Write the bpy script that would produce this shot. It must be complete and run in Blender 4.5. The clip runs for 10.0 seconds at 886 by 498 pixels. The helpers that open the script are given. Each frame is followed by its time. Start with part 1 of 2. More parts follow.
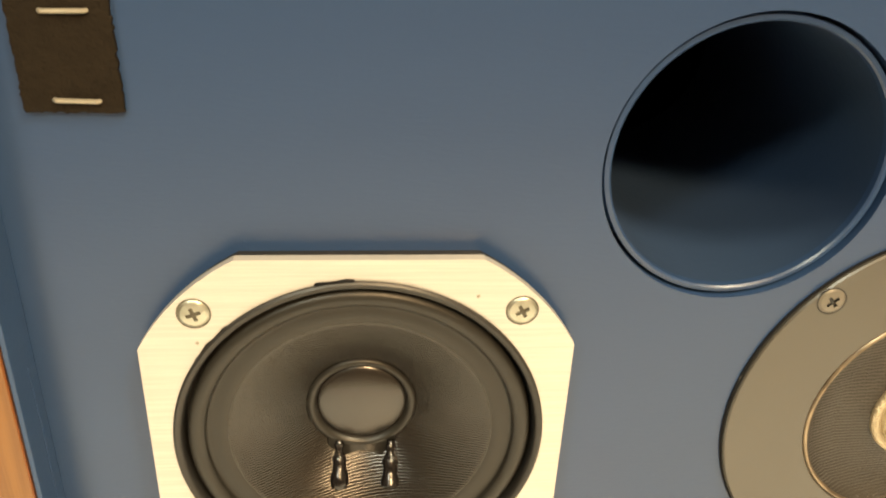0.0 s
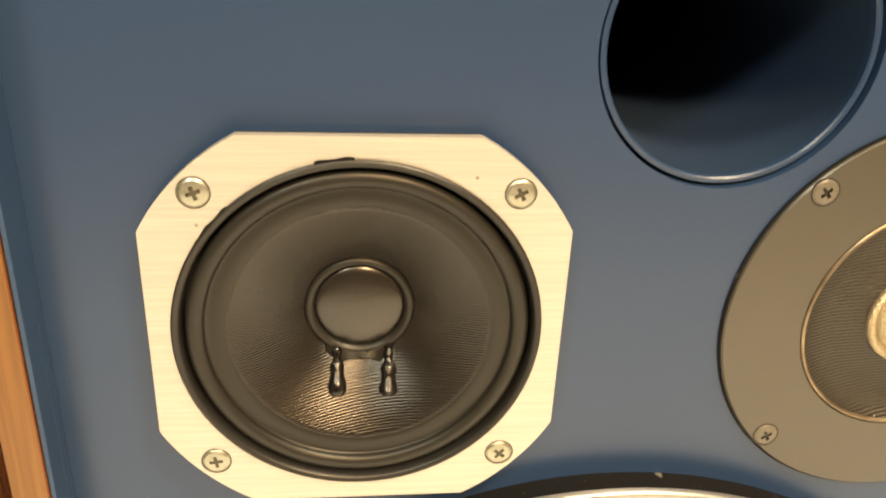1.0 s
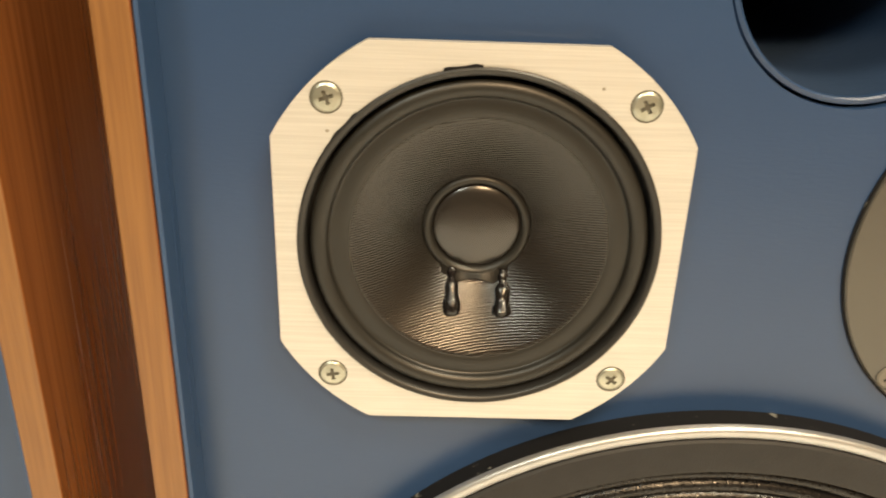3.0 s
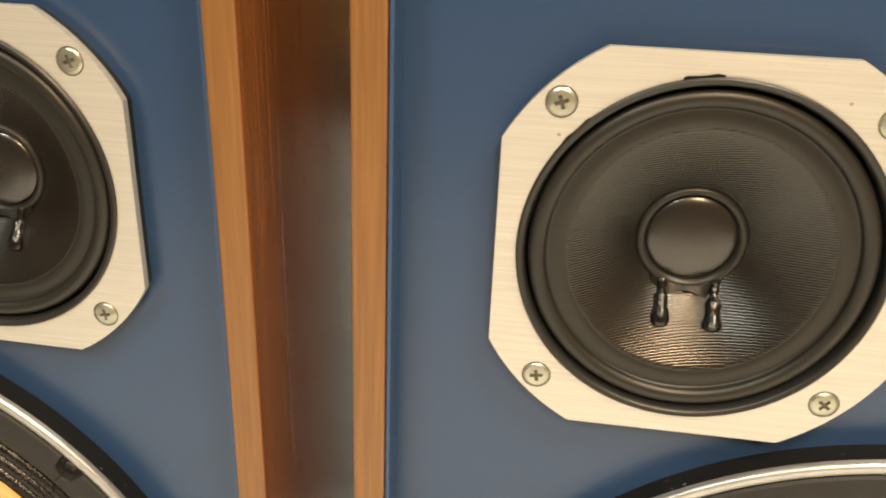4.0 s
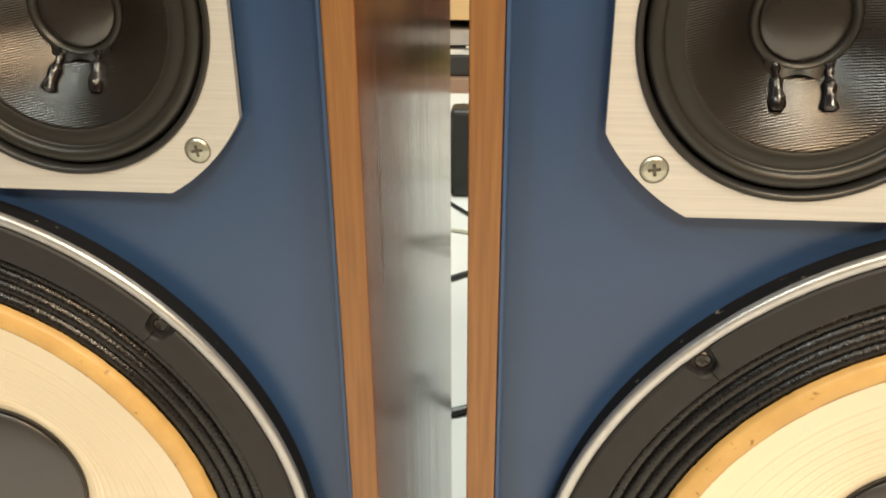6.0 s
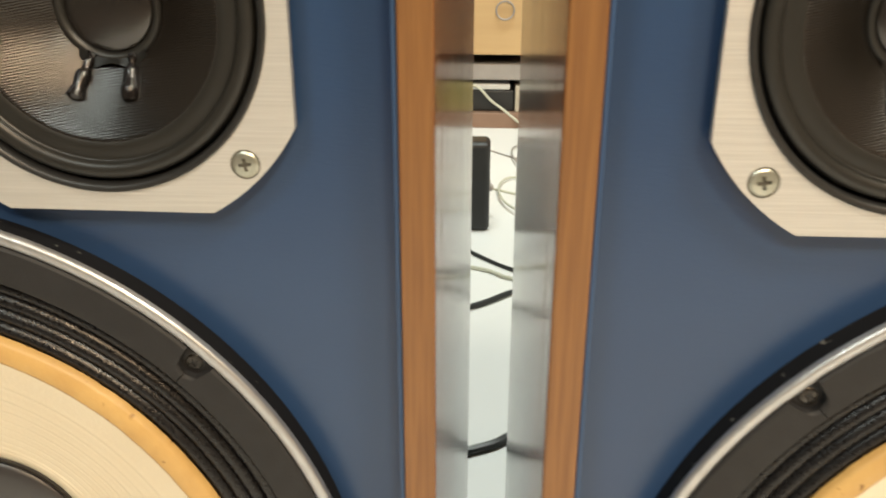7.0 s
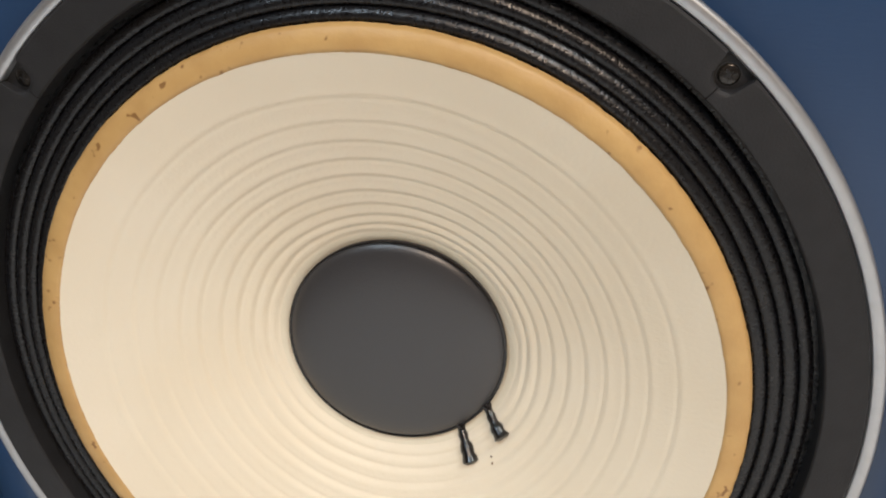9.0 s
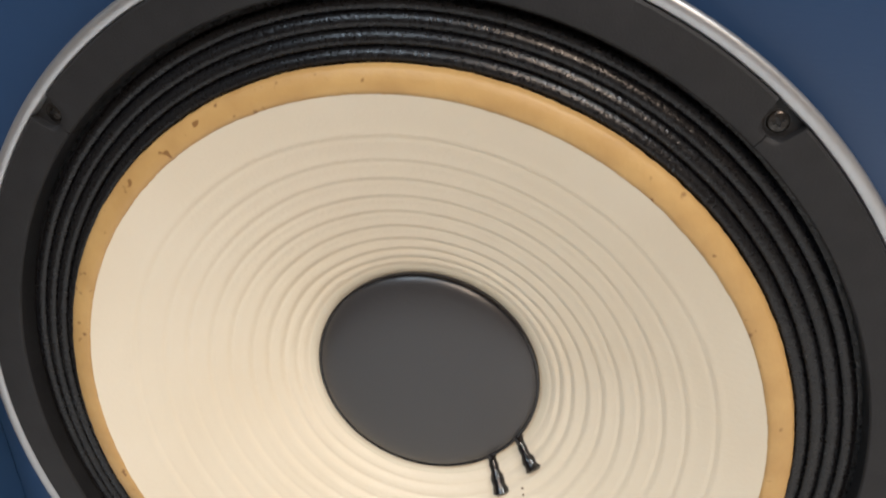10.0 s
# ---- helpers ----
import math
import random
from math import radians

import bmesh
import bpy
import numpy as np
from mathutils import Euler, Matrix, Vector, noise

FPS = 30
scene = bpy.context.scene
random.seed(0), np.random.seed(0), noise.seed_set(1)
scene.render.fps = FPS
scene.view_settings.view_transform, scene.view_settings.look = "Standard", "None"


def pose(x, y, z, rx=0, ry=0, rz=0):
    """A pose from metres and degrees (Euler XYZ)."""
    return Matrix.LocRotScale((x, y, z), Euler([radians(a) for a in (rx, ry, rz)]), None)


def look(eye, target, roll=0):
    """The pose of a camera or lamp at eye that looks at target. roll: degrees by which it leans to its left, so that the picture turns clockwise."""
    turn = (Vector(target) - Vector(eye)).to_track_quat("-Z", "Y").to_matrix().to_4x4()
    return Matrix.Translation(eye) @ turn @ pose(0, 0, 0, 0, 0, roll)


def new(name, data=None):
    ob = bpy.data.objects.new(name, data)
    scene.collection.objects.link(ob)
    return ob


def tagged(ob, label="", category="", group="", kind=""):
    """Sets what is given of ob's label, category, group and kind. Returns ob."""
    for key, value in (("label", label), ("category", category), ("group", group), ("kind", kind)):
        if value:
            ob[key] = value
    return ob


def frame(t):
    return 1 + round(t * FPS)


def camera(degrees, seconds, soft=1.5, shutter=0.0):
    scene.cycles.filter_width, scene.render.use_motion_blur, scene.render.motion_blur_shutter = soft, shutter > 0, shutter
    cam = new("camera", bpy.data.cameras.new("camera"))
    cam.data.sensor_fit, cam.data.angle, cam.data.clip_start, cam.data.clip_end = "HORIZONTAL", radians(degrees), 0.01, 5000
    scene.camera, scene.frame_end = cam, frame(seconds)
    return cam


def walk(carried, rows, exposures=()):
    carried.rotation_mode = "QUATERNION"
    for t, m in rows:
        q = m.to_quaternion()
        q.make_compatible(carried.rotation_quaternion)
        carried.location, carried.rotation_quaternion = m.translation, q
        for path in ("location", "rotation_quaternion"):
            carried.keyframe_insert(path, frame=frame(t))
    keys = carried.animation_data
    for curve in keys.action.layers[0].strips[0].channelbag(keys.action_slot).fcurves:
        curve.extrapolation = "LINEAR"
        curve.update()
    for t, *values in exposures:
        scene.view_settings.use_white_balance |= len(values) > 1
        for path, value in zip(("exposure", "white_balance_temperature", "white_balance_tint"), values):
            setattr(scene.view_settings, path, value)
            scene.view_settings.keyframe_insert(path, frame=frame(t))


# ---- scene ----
cam = camera(56.24, 10.0, soft=1.9, shutter=0.25)
ROWS = [
    (0, 0.0998, -0.1917, 0.6024, -4.85, -27.44, -2.33),
    (0.5, 0.0975, -0.2023, 0.5863, -5.64, -26.50, -2.31),
    (1, 0.0962, -0.2108, 0.5647, -5.84, -24.43, -2.43),
    (1.5, 0.0904, -0.2176, 0.5454, -4.97, -23.67, -2.32),
    (2, 0.0964, -0.2171, 0.5438, -4.50, -23.66, -2.03),
    (2.2, 0.0991, -0.2200, 0.5431, -4.33, -23.78, -1.92),
    (3.3, 0.0751, -0.2252, 0.5403, 2.43, -24.04, -1.76),
    (3.5, 0.0702, -0.2276, 0.5400, 4.65, -22.99, -1.69),
    (4, 0.0535, -0.2286, 0.5388, 8.05, -23.52, -2.04),
    (4.5, 0.0391, -0.2285, 0.5295, 9.95, -24.49, -2.24),
    (5, 0.0236, -0.2352, 0.5180, 11.02, -25.55, -1.58),
    (5.5, 0.0200, -0.2485, 0.4977, 8.66, -23.90, -0.14),
    (5.7, 0.0160, -0.2506, 0.4922, 6.94, -24.91, 0.43),
    (6.8, 0.0053, -0.2399, 0.4725, 2.69, -22.34, -0.63),
    (6.9, -0.0088, -0.2336, 0.4714, 2.86, -22.18, -0.34),
    (7, -0.0199, -0.2277, 0.4704, 3.03, -22.03, -0.05),
    (7.2, -0.0405, -0.2179, 0.4660, 3.62, -20.52, 0.49),
    (7.5, -0.0723, -0.2039, 0.4646, 5.07, -20.57, 1.51),
    (8, -0.1026, -0.2087, 0.4447, 9.16, -21.86, 2.87),
    (8.5, -0.1379, -0.2199, 0.4125, 8.78, -22.66, 2.35),
    (9, -0.1441, -0.2232, 0.3843, 10.36, -23.54, 2.64),
    (9.5, -0.1476, -0.2233, 0.3839, 11.28, -24.37, 2.56),
    (10, -0.1517, -0.2135, 0.3988, 11.38, -24.74, 2.80),
]
EXPOSURES = [(0, 0.20, 8200, 8), (0.5, 0.18, 8900, 11), (1.2, 0.13, 8500, 10), (2.2, 0.03, 7800, 9), (3.5, -0.03, 7300, 9), (4.5, -0.10, 7100, 9), (5.5, -0.18, 6800, 9), (7.0, -0.31, 6500, 9), (8.2, -0.12, 6300, 9), (8.7, -0.76, 5450, 13), (10, -0.76, 5350, 14)]
walk(cam, [(t, pose(x, y, z, 90 + pitch, roll, yaw)) for t, x, y, z, yaw, pitch, roll in ROWS], EXPOSURES)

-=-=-

The request: Restate exactly, please, only the lines between the start of the data and the line containing "import random", both ends included, skipping the pictures.

Reply:
Write the bpy script that would produce this shot. It must be complete and run in Blender 4.5. The clip runs for 10.0 seconds at 886 by 498 pixels. The helpers that open the script are given. Each frame is followed by its time. Start with part 1 of 2. More parts follow.
0.0 s
1.0 s
3.0 s
4.0 s
6.0 s
7.0 s
9.0 s
10.0 s
# ---- helpers ----
import math
import random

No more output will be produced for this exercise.